Iron and sulphur isotopes from the Carajás mining province (Pará, Brazil): Implications for the oxidation of the ocean and the atmosphere across the Archaean–Proterozoic transition

Mineralogical analyses and major and trace element geochemistry combined with iron and sulfur isotopes were applied to banded iron formations (BIFs) and pyrite-bearing sandstones from the Carajás mineral province, Brazil. The BIFs belong to the 2.7 Ga old Grão Pará Group and show a rather simple mineralogy (hematite and quartz or cryptocrystalline silica). Their REE + Y patterns suggest deposition under marine sub-oxic conditions.
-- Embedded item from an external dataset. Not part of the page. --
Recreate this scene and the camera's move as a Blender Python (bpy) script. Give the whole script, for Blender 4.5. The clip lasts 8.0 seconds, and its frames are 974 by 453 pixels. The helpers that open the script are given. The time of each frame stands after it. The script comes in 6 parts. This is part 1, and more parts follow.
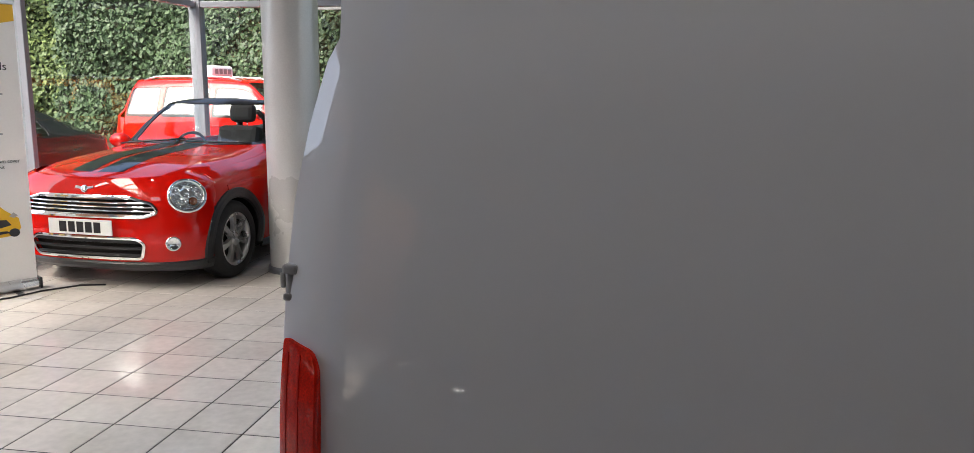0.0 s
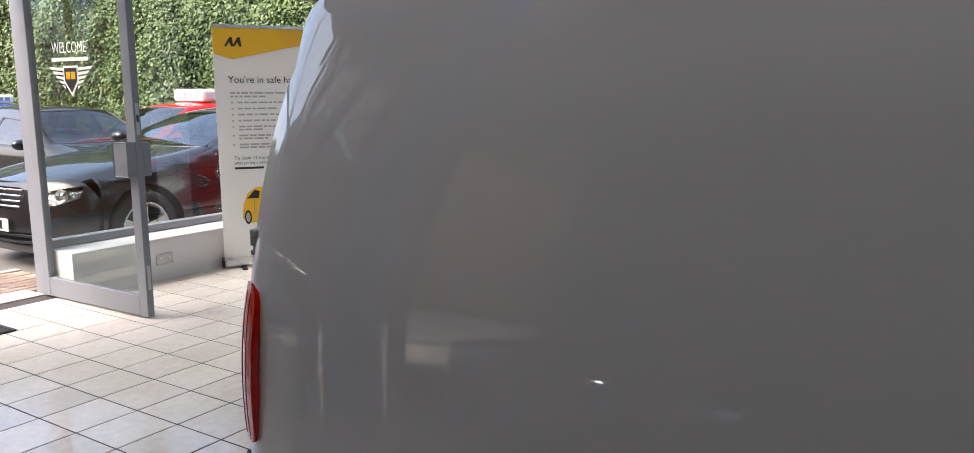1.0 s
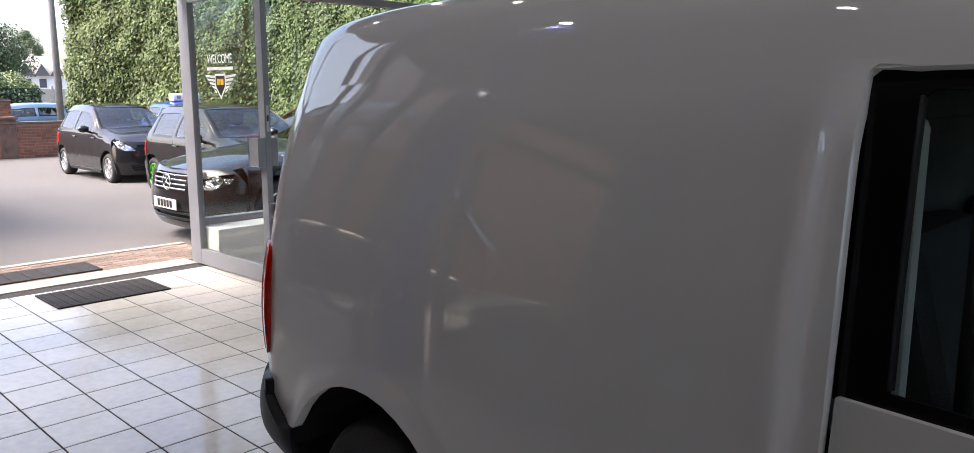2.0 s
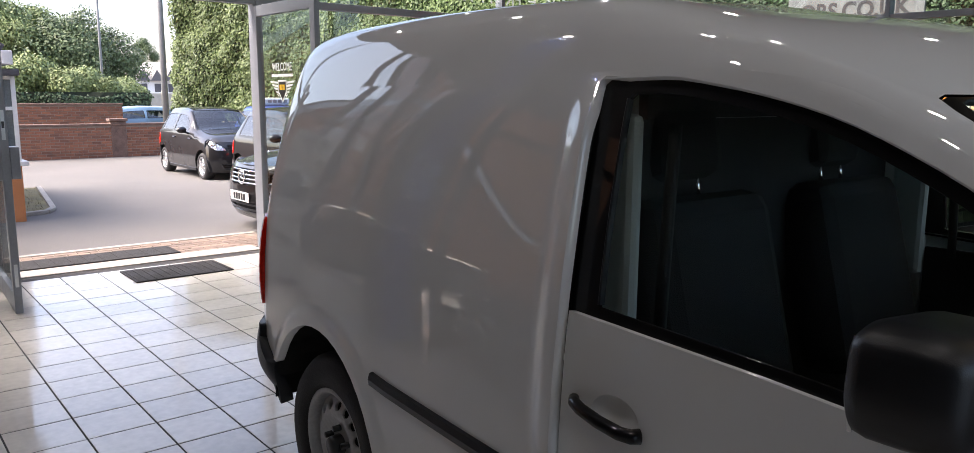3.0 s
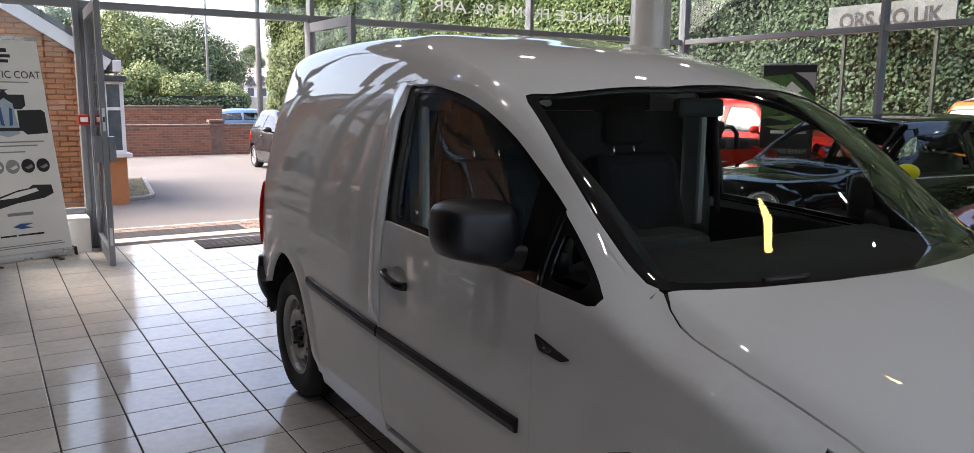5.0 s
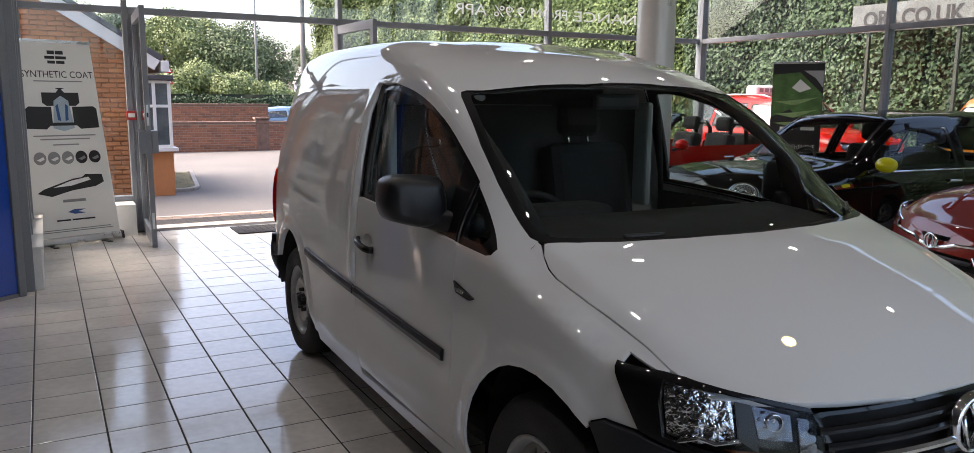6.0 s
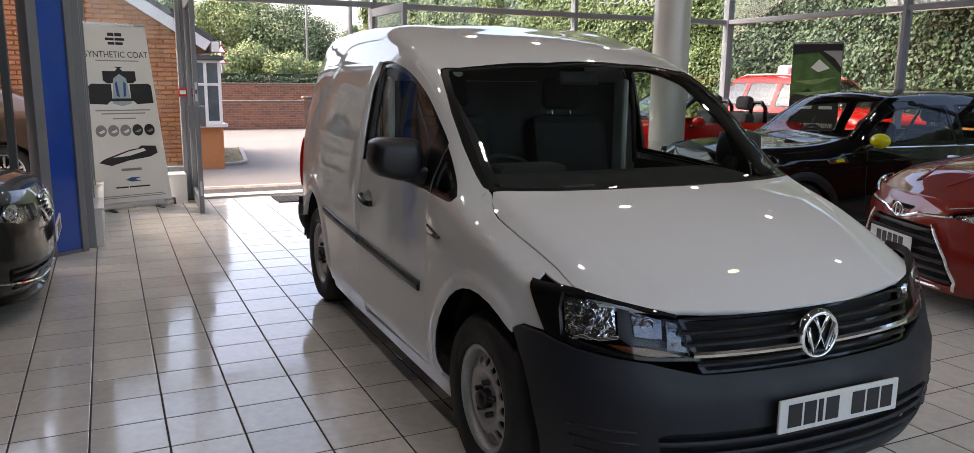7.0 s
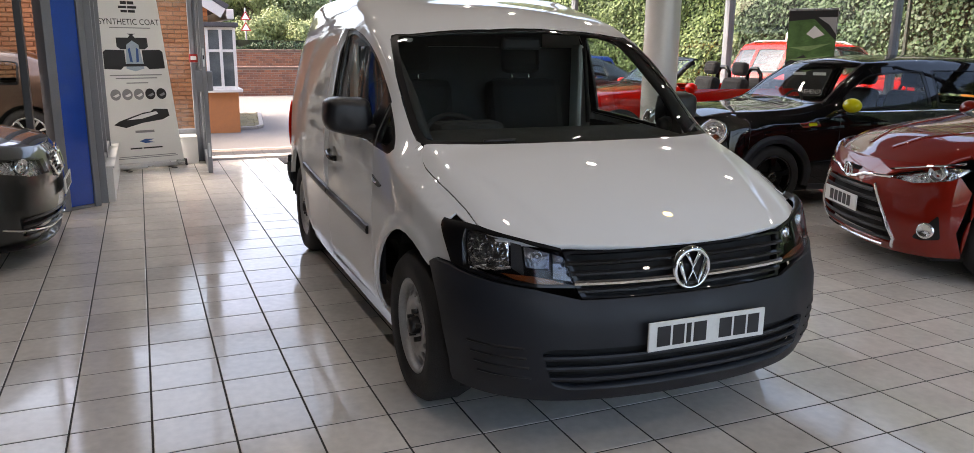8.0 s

Fe isotopes show highly positive values (δ57FeIRMM-14 = 2.06 ± 0.34‰ in average) which can be explained by the partial oxidation of Fe2+aq in the surface ocean, subsequent to the upwelling of deep anoxic seawater. The resulting iron oxy-hydroxides likely formed in the shallow photic zone as a seasonal process and acquired highly positive iron isotope signature values consistent with a Rayleigh distillation model. The pyrite-bearing sandstones belong to the Aguas Claras Formation of (Palaeoproterozoic) younger age and were cored at the base of the giant Azul manganese deposit. Diagenetic pyrite is characterized by positive δ57FeIRMM-14 = 1.02 ± 0.2‰ and δ34SVCTD (11.97 ± 0.12‰) average values, that are different from values of modern marine biogenic pyrite. Results likely indicate that dissolved sulfate was the limiting factor controlling biogenic pyrite formation at that time. Near-zero Δ33S values (0.013 ± 0.003‰) indicate minimal mass-independent sulfur isotope fractionation (MIF-S), consistent with the 2.1 Ga age previously obtained from the Aguas Claras pyrites. This result suggests deposition at a time when the oxygen partial pressure in the atmosphere was already high enough (10− 5 to 10− 2 PAL- or Present Atmospheric Level-) to hinder MIF-S by photochemical reactions. Incidentally, this also confirms that the giant Mn deposit of Carajás is in the same age range (2.1 ± 0.2 Ga) as other Mn ores in Gabon and South Africa, pointing to the importance of Mn precipitation in Paleoproterozoic times.